AWS outage — another cloud dependency wake-up call

The outage comes just days before the biggest online shopping date in the retail calendar, Black Friday, narrowly avoiding derailing dependent retailers’ services. 
26 November 2020

A large-scale AWS outage has handed us another reminder of how large swathes of internet apps, services, and websites are at the mercy of just a handful of public cloud giants. 

Problems on Wednesday — which Amazon claimed only affected one of its 23 geographic AWS regions (US-East-1) — affected multiple firms including Roku, Adobe, Glassdoor, Autodesk, The Wall Street Journal, 1Password among others, as well as a large number of Amazon’s own services, including its home security camera company Ring. 

Major AWS customers including Apple, Slack, and Netflix didn’t seem to be affected.

The outage comes just days before the biggest online shopping date in the retail calendar, Black Friday, therefore narrowly avoiding derailing dependent retailers’ services. 

“We are actively working toward full recovery for all affected services, and will continue to provide updates regularly as we have new information to share,” Amazon wrote on the update page for the AWS incident at the time of the outage. 

Later on the AWS Service Health Dashboard, the e-commerce giant’s cloud arm said that the issue affecting its Kinesis Data Streams API and other dependent services — including CloudWatch, DynamoDB, Lambda, Managed Blockchain, Rekognition, SageMaker, and Workspaces, among many others — had been fixed, but was not yet fully operational again. 

We have now fully mitigated the impact to the subsystem within Kinesis that is responsible for the processing of incoming requests and are no longer seeing increased error rates or latencies. However, we are not yet taking the full traffic load and are working to relax request throttles on the service. Over the next few hours, we expect to relax these throttles to previous levels. We expect customers to begin seeing recovery as these throttles are relaxed over this timeframe.”

Mike Kiersey, Principal Technologist at Dell Technologies company Boomi, observed that even cloud giants such as AWS — which holds 33% of the US$100 billion global cloud market — aren’t immune from the challenges that data, integration, data streaming, and API management present, which “never truly go away”. 

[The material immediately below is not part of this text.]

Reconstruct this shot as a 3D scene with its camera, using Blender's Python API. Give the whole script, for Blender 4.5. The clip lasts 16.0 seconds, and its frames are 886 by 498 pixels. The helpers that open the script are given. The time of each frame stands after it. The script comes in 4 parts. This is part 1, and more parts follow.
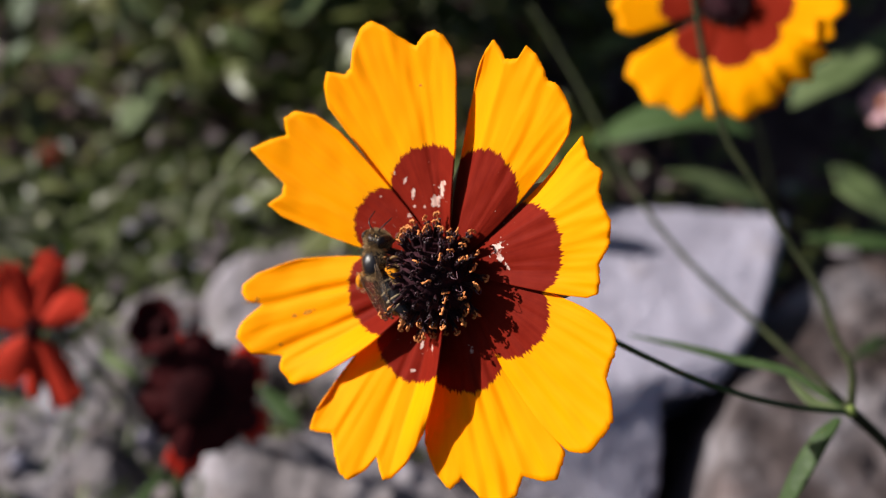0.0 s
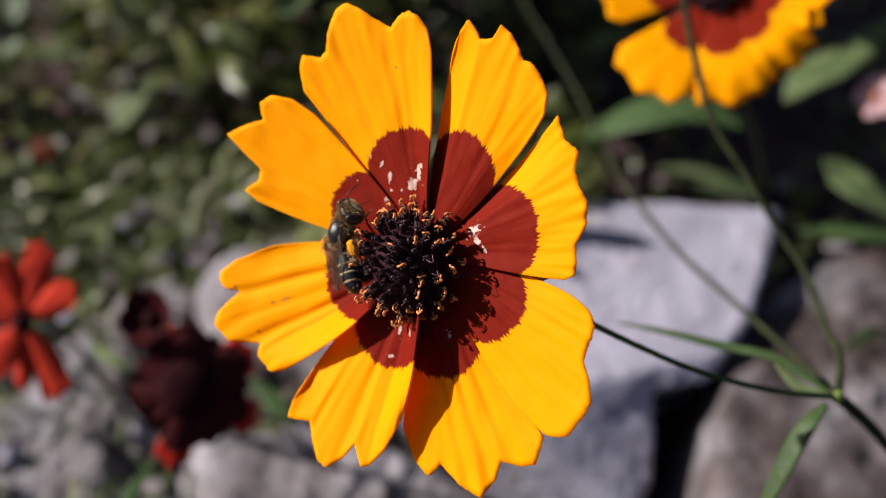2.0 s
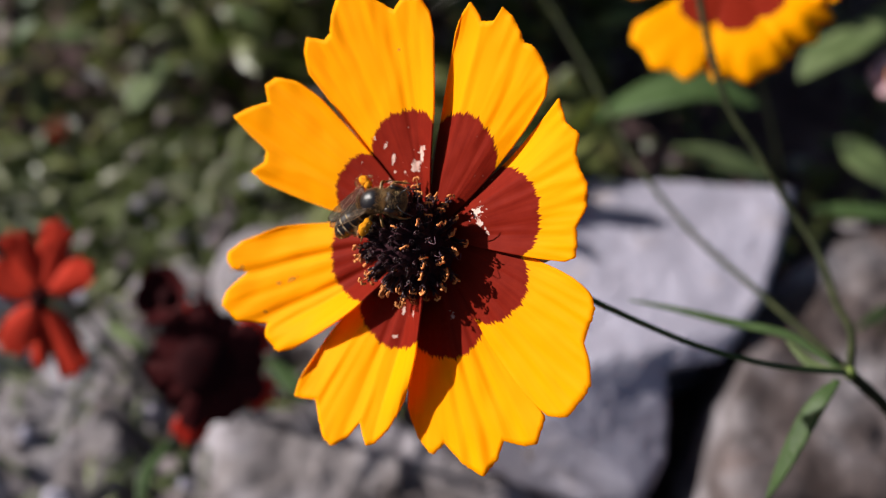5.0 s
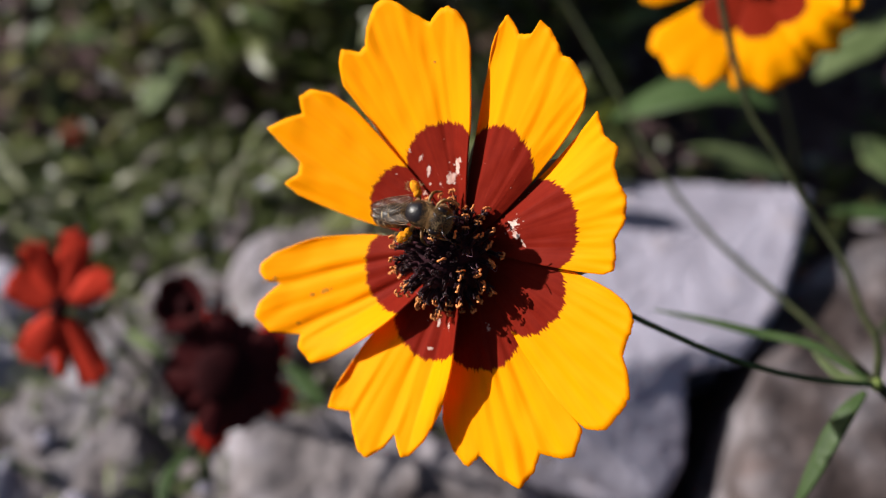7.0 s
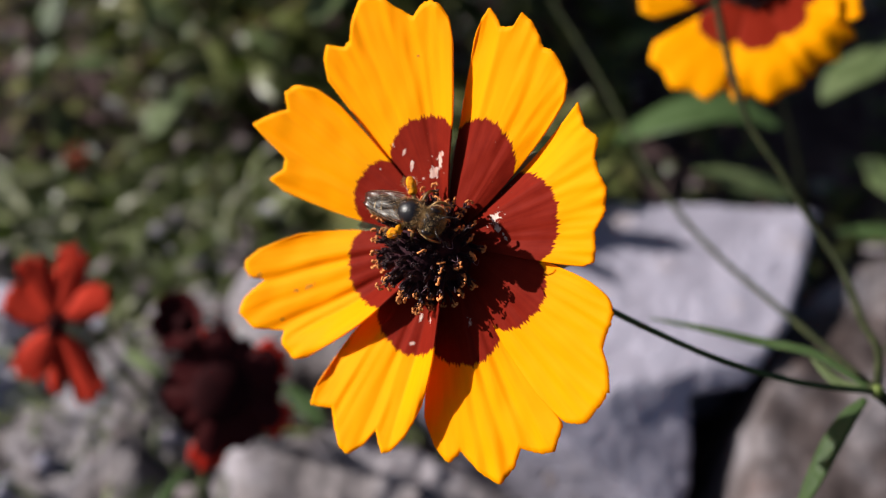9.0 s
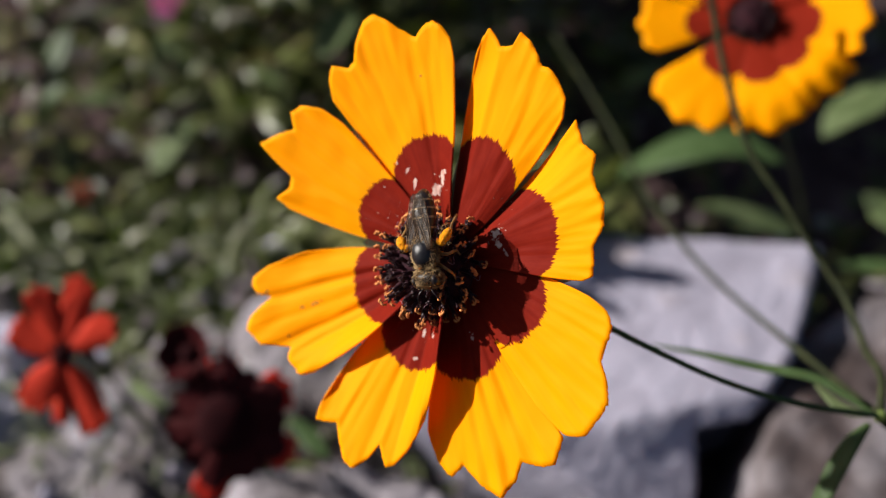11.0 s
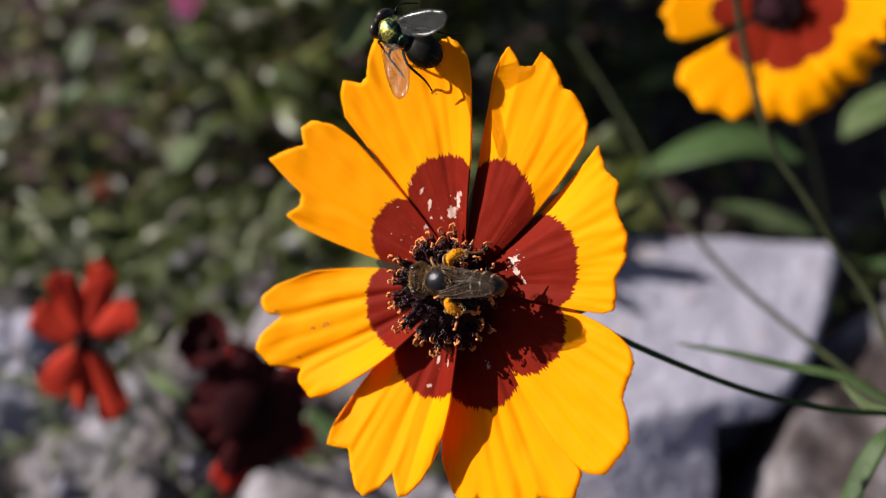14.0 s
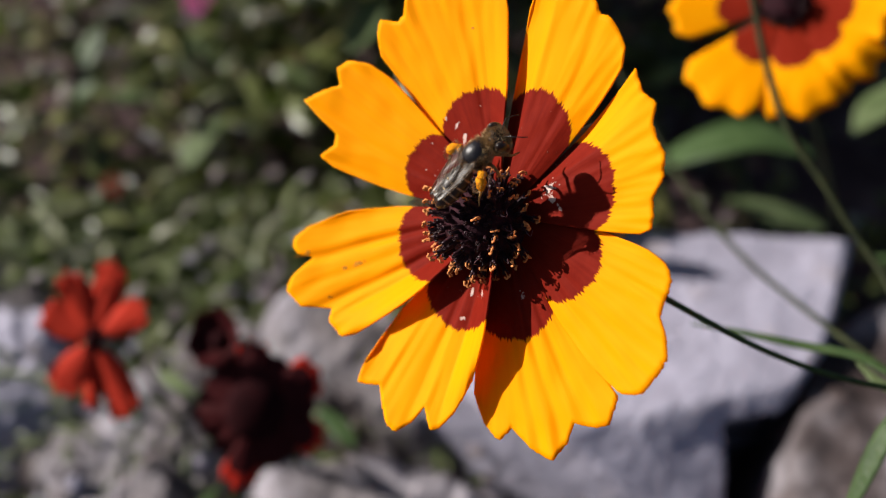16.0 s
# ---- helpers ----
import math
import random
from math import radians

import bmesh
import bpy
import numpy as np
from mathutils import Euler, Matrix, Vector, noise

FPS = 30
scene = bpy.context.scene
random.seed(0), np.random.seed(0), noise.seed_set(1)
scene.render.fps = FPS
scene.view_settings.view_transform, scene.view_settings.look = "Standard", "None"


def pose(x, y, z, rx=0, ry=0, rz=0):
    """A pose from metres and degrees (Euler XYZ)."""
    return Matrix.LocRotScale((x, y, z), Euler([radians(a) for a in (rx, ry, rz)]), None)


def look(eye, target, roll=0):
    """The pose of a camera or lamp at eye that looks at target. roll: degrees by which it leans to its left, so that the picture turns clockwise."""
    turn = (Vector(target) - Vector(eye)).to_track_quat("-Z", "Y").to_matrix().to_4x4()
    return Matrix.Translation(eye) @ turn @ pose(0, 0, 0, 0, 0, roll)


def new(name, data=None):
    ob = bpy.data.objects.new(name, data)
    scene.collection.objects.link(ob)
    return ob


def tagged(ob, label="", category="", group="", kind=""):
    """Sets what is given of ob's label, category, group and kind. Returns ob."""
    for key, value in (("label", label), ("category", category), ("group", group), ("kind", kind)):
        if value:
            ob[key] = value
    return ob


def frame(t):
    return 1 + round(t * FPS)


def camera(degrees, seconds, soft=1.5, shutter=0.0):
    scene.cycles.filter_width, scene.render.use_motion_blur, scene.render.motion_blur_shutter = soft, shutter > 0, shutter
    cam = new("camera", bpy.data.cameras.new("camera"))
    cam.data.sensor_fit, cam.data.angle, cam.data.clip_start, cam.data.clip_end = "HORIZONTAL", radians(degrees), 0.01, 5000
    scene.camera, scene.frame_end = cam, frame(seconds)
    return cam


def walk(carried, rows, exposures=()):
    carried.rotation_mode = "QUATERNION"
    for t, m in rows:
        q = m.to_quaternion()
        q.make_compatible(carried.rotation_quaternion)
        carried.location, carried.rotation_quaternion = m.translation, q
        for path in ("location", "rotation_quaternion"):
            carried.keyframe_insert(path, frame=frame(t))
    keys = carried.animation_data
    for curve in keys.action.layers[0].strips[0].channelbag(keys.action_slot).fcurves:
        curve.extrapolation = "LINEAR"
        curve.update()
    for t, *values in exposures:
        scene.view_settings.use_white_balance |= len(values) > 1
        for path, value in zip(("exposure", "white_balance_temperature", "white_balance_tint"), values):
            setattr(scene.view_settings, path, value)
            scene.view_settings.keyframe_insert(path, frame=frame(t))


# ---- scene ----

“With architecture as extensive as AWS’, it is imperative across the board that each and every element of this is integrated correctly, from datacenter through to each digital service,” said Kiersey. 

The issues affecting Kinesis underlines the absolute need to be able to process and manage real-time data. If the data stream stops functioning, the fallout can be huge, especially for cloud providers.”

The latest AWS outage is one of a spate of recent outages and IT failures which have highlighted the risk of being dependent on a small number of cloud technology providers.

Gmail and Google Drive suffered an outage earlier this year, while separately, photographers lost data when Adobe Lightroom updates deleted users’ photos and Canon’s Camera Cloud Platform ‘lost’ original photo and video files.

“We are increasingly dependent on a small number of players who dominate the market,” Peter Groucutt, the managing director at Databarracks, previously told TechHQ. Recent events show the challenge of maintaining productivity in outages highlighted the importance of external backups.” 

And while replacing on-premise server rooms with the likes of AWS, Azure, and Google Cloud, has been the most viable evolution of our IT infrastructure, it has inadvertently created a cloud computing “oligopoly”, Groucutt added.